Zoom, which garnered fame by facilitating video calls during the coronavirus lockdown around the world, vowed on Thursday that it will ensure privacy and safety controls after a series of complaints about the application surfaced.
In a statement late Wednesday, Zoom founder and chief executive Eric Yuan said the company would be “shifting all our engineering resources to focus on our biggest trust, safety, and privacy issues.”
Yuan said Zoom would work with third-party experts and users on a review “to understand and ensure the security of all of our new consumer use cases” and step up a “bug bounty” program to find security weaknesses.

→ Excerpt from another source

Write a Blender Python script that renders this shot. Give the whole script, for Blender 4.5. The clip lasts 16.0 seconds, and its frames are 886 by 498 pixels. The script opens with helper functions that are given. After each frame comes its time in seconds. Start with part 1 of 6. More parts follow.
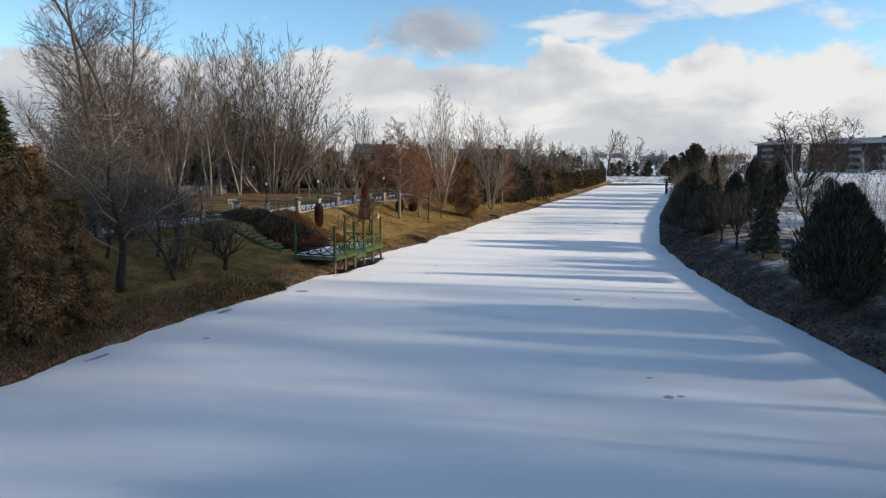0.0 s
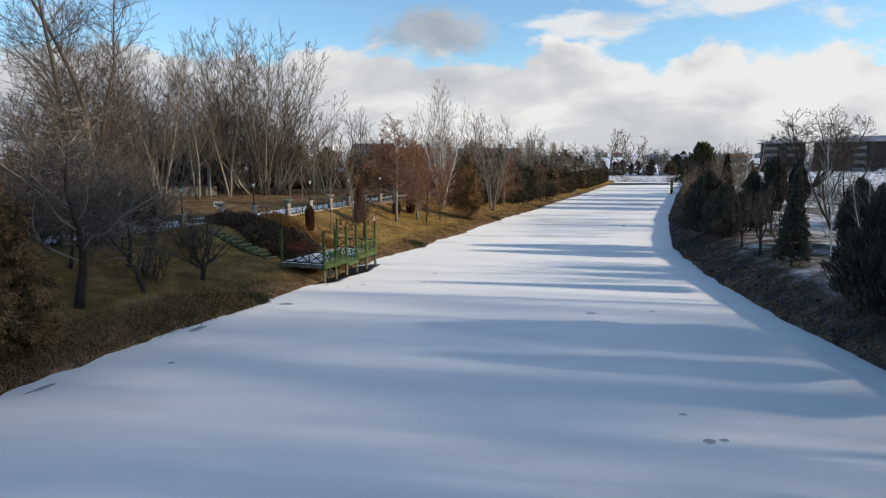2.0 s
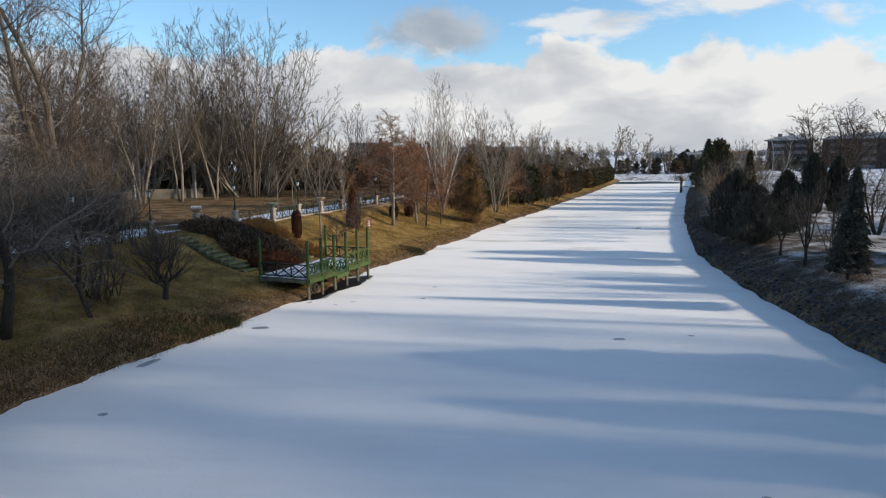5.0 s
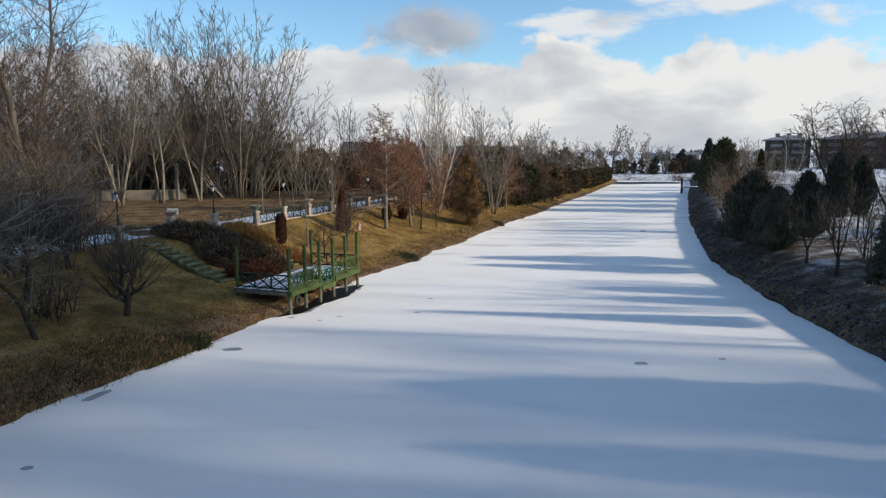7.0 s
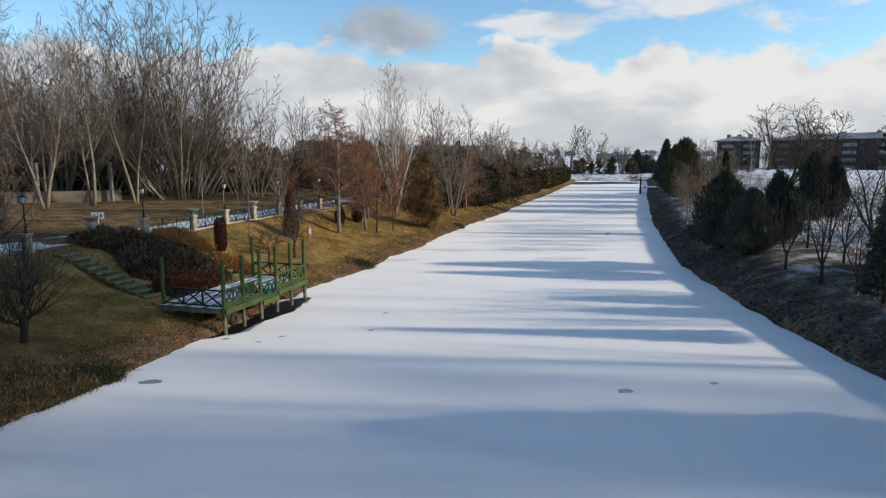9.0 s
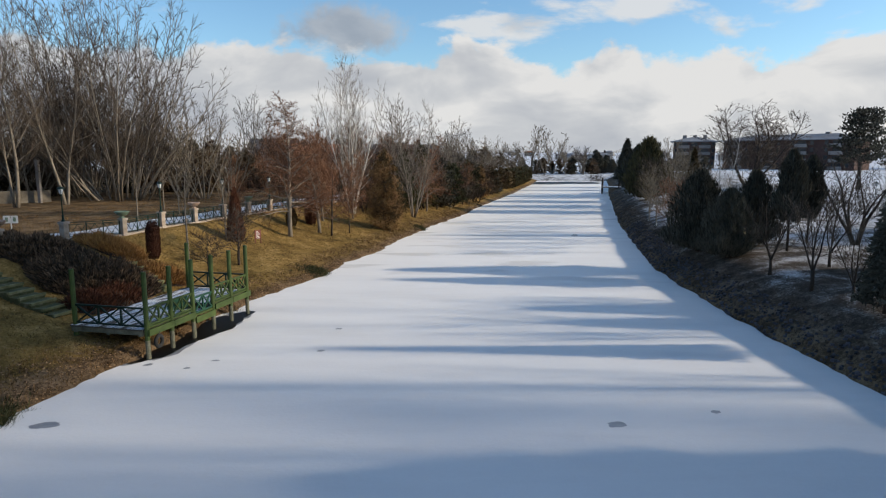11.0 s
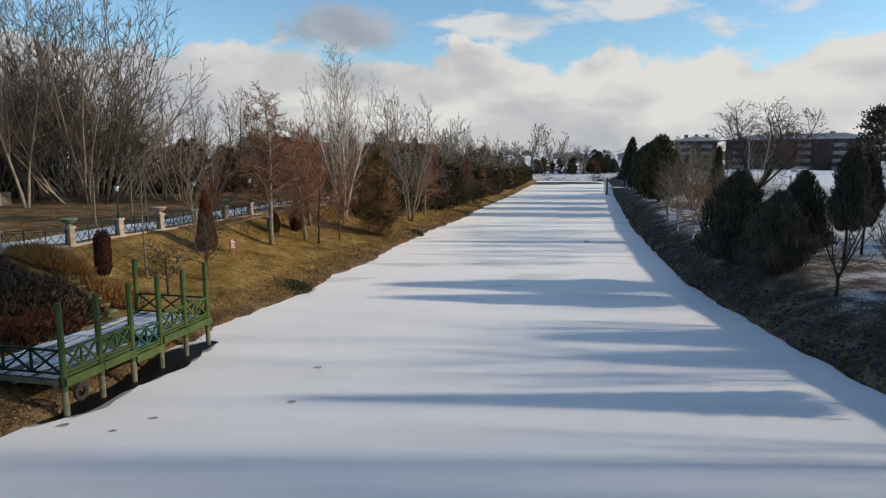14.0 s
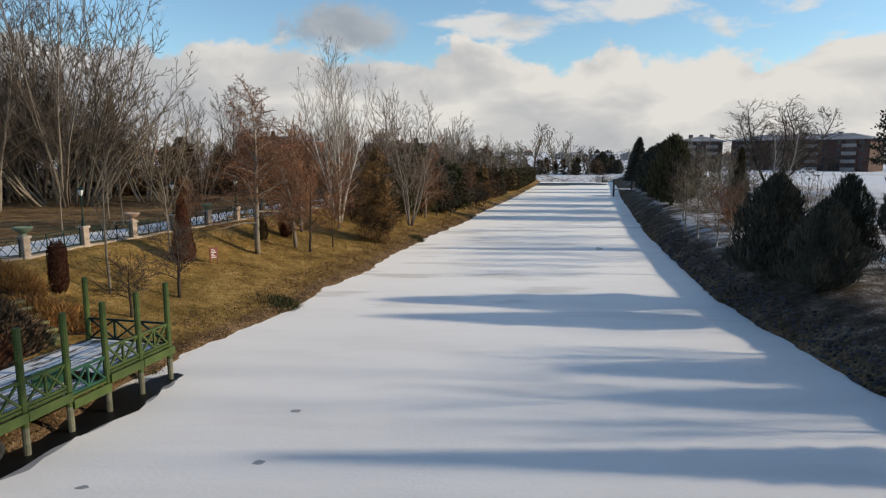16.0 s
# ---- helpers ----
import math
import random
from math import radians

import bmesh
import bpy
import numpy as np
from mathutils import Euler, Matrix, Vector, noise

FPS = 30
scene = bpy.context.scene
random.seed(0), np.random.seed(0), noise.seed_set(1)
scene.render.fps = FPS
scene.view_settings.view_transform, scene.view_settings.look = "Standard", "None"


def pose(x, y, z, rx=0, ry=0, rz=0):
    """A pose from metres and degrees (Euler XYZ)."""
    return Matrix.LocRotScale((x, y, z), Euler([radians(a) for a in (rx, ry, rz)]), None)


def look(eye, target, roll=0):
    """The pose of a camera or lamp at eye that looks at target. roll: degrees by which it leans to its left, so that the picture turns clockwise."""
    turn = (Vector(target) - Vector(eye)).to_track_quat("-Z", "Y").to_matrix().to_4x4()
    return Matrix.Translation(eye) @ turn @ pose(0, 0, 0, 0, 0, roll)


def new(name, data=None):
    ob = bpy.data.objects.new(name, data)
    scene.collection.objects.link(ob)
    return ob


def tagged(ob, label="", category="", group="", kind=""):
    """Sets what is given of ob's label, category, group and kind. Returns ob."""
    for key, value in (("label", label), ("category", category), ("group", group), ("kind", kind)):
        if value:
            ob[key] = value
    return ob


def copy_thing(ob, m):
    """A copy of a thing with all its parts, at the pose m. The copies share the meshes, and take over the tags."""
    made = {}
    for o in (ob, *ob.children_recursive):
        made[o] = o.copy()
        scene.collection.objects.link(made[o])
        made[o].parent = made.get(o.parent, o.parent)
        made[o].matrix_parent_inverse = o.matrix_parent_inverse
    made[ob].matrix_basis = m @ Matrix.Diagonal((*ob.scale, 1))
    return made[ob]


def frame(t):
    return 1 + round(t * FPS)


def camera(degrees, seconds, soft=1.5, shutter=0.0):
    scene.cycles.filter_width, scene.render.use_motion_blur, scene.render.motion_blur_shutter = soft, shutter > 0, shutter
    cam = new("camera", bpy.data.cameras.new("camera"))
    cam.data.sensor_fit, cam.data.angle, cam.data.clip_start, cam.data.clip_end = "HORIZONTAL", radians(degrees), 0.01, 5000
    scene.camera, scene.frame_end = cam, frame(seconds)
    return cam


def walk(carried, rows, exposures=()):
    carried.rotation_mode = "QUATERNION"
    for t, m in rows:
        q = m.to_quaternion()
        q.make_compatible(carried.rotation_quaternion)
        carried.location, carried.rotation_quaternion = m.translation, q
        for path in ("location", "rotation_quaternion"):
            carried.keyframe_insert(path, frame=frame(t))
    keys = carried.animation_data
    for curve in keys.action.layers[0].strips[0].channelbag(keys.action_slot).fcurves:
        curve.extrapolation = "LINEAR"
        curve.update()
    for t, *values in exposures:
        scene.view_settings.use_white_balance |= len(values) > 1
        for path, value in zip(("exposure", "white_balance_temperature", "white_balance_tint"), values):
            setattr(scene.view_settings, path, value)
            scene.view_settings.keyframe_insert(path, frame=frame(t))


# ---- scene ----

# ---------------------------------------------------------------- camera
# seconds, x, y, z, heading, tilt, lean
FLIGHT = [
    (0, 2.086, -22.708, 6.539, 8.071, -8.288, 0.056),
    (0.5, 2.008, -21.986, 6.526, 8.073, -8.295, 0.039),
    (1, 1.921, -21.286, 6.515, 8.087, -8.302, 0.008),
    (1.5, 1.844, -20.593, 6.510, 8.080, -8.308, -0.033),
    (2, 1.766, -19.886, 6.506, 8.088, -8.316, -0.086),
    (2.5, 1.677, -19.197, 6.503, 8.107, -8.328, -0.152),
    (3, 1.584, -18.475, 6.497, 8.135, -8.348, -0.230),
    (3.5, 1.513, -17.812, 6.492, 8.171, -8.362, -0.311),
    (4, 1.431, -17.121, 6.482, 8.216, -8.374, -0.383),
    (6.5, 0.833, -13.736, 6.428, 8.108, -8.392, -0.396),
    (7, 0.737, -13.016, 6.425, 7.722, -8.412, -0.337),
    (7.5, 0.653, -12.368, 6.424, 6.809, -8.425, -0.288),
    (8, 0.572, -11.673, 6.416, 5.848, -8.445, -0.246),
    (8.5, 0.501, -10.996, 6.401, 4.986, -8.458, -0.204),
    (9, 0.446, -10.260, 6.385, 3.874, -8.451, -0.149),
    (9.5, 0.388, -9.599, 6.351, 2.322, -8.452, -0.094),
    (10, 0.325, -8.900, 6.309, 0.776, -8.453, -0.045),
    (12.5, 0.198, -5.365, 6.176, 0.012, -8.452, 0.030),
    (13, 0.108, -4.584, 6.167, -0.072, -8.483, 0.041),
    (13.5, 0.068, -3.853, 6.164, -0.125, -8.496, 0.062),
    (14, 0.051, -3.086, 6.171, -0.097, -8.489, 0.076),
    (14.5, 0.035, -2.364, 6.176, -0.069, -8.496, 0.089),
    (15, 0.014, -1.564, 6.199, -0.050, -8.490, 0.099),
    (15.5, 0.003, -0.791, 6.215, -0.042, -8.491, 0.131),
    (16, 0.000, 0.000, 6.223, -0.000, -8.498, 0.180),
]
cam = camera(70.71, 16.0, soft=1.2)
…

The move came after the FBI highlighted the problem of “Zoombombing” by hackers or uninvited guests who harass Zoom video conferences with hate speech or pornography.
The FBI´s Boston office warned on Monday that it had “received multiple reports of conferences being disrupted by pornographic and/or hate images and threatening language.”
New York Attorney General Letitia James sent a letter to the California enterprise this week “with a number of questions to ensure the company is taking appropriate steps to ensure users´ privacy and security,” a spokesman said.
Yuan said he was “deeply sorry” for the incidents and pledged to work to fix the problems.
Zoom had some 200 million free and paid users in March as a result of the surge in usage around the world by people turning to remote meetings and school instruction as a result of the pandemic, he noted.
“During this time of isolation, we at Zoom feel incredibly privileged to be in a position to help you stay connected,” he said in the statement.
“We also feel an immense responsibility. Usage of Zoom has ballooned overnight — far surpassing what we expected when we first announced our desire to help in late February. This includes over 90,000 schools across 20 countries that have taken us up on our offer to help children continue their education remotely,” he said.